The fact is that we look in vain in the Constitution itself for any really effective guarantee for property or any effective barriers against what Beard calls “the reach of popular majorities.”
It will be argued, however, that what the framers feared was the states, and that the specific prohibitions against state action, together with the broad transfer of economic powers from state to nation, were deemed sufficient guarantee against state attacks upon property. As for the national government, care was taken to make that sufficiently aristocratic, sufficiently the representative of the propertied classes, and sufficiently checked and limited so that it would not threaten basic property interests.
It is at this juncture that the familiar principle of limitation on governmental authority commands our attention. Granted the wisest distribution of powers among governments, what guarantee was there that power would be properly exercised? What guarantees were there against the abuse of power? What assurance was there that the large states would not ride roughshod over the small, that majorities would not crush minorities or minorities abuse majorities? What protection was there against mobs, demagogues, dangerous combinations of interests or of states? What protection was there for the commercial interest, the planter interest, the slave interest, the securities interests, the land speculator interests?
It was Madison who most clearly saw the real character of this problem and who formulated its solution. It was not that the people as such were dangerous; “The truth was,” he said on July 11, “that all men having power ought to be distrusted to a certain degree.” Long before Lord Acton coined the aphorism, the Revolutionary leaders had discovered that power corrupts. They understood, too, the drive for power on the part of individuals and groups. All this is familiar to students of The Federalist, No. 10. It should be familiar to students of the debates in Philadelphia, for there, too, Madison set forth his theory and supported it with a wealth of argument. Listen to him on one of the early days of the Convention, June 6, when he is discussing the way to avoid abuses of republican liberty—abuses which “prevailed in the largest as well as the smallest [states] …”

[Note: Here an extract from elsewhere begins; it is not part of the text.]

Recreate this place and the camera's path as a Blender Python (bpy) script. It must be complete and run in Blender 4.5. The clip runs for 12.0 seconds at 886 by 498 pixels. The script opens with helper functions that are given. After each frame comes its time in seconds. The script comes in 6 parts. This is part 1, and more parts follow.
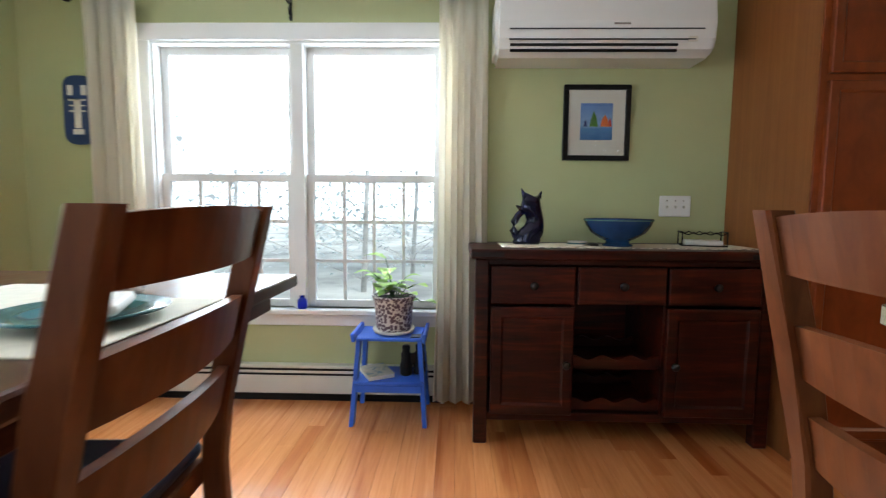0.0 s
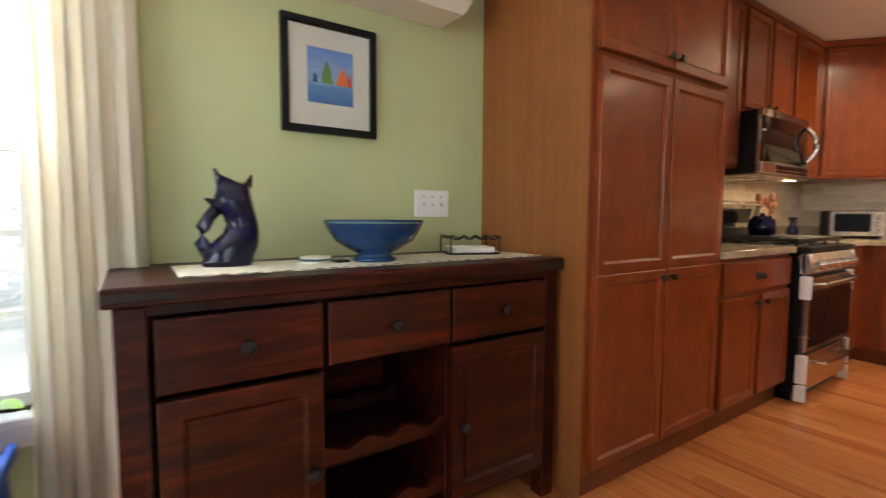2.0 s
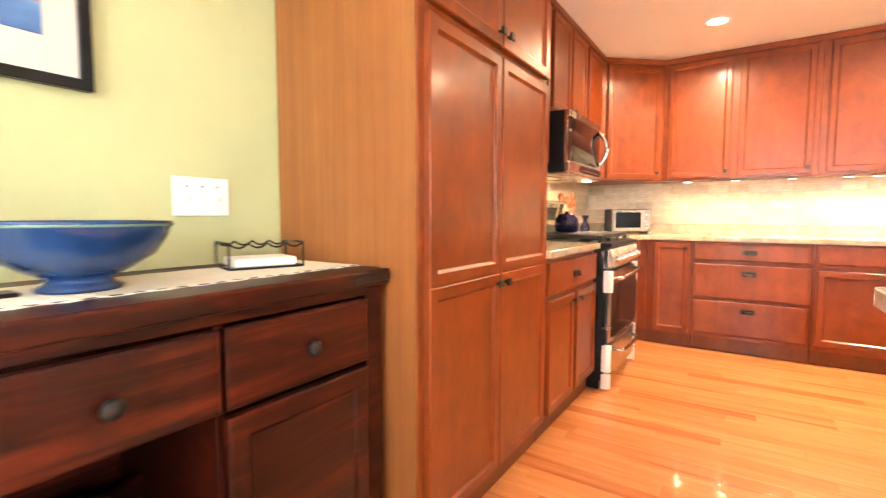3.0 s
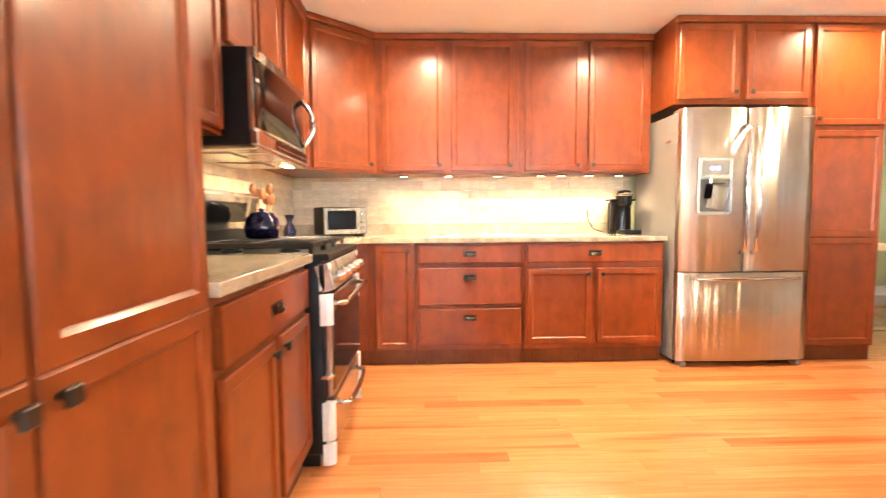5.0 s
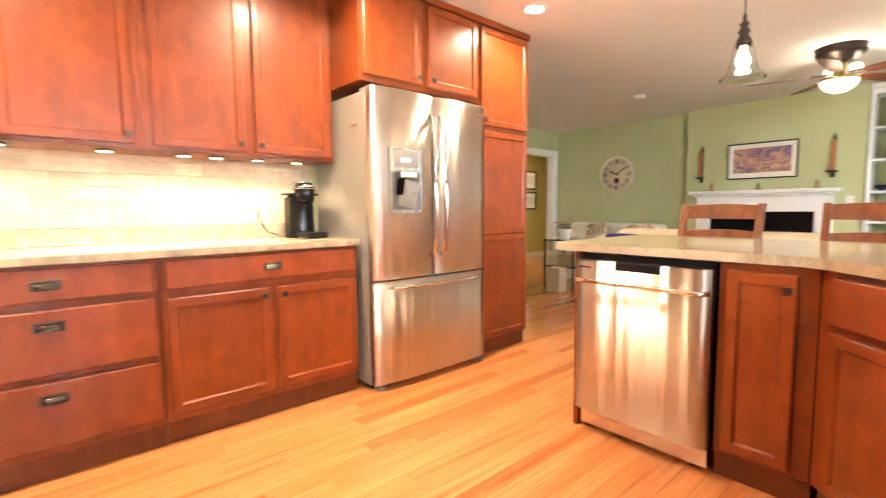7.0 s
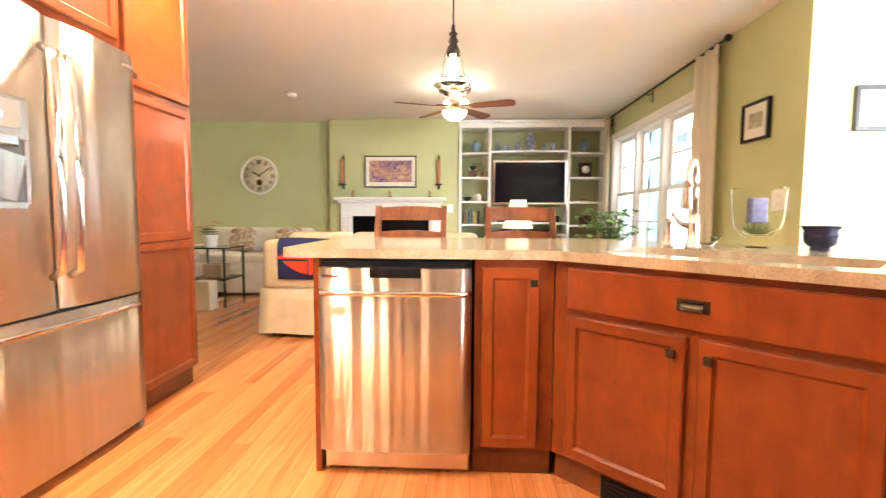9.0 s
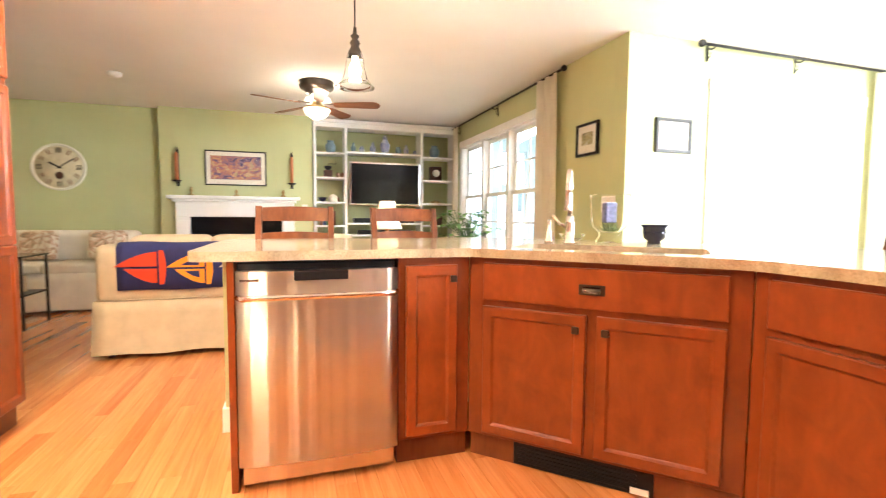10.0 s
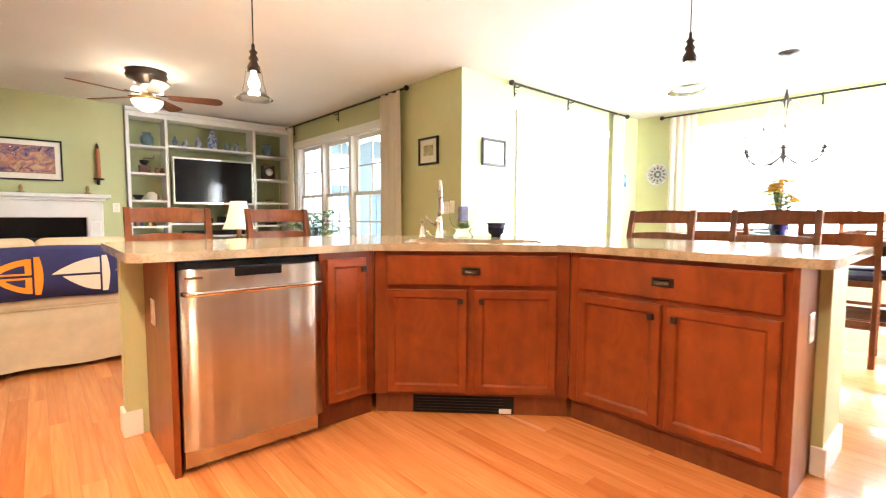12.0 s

… And were we not thence admonished [he continued] to enlarge the sphere as far as the nature of the Government would admit. This was the only defence against the inconveniences of democracy consistent with the democratic form of Government [our italics]. All civilized Societies would be divided into different Sects, Factions & interests, as they happened to consist of rich & poor, debtors and creditors, the landed, the manufacturing, the commercial interests, the inhabitants of this district or that district, the followers of this political leader or that political leader, the disciples of this religious Sect or that religious Sect. In all cases where a majority are united by a common interest or passion, the rights of the minority are in danger.… In a Republican Govt. the Majority if united have always an opportunity [to oppress the minority. What is the remedy?] The only remedy is to enlarge the sphere, & thereby divide the community into so great a number of interests & parties, that in the first place a majority will not be likely at the same moment to have a common interest separate from that of the whole or of the minority; and in the second place, that in case they should have such an interest, they may not be apt to unite in the pursuit of it. It was incumbent on us then to try this remedy, and … to frame a republican system on such a scale & in such a form as will controul all the evils which have been experienced.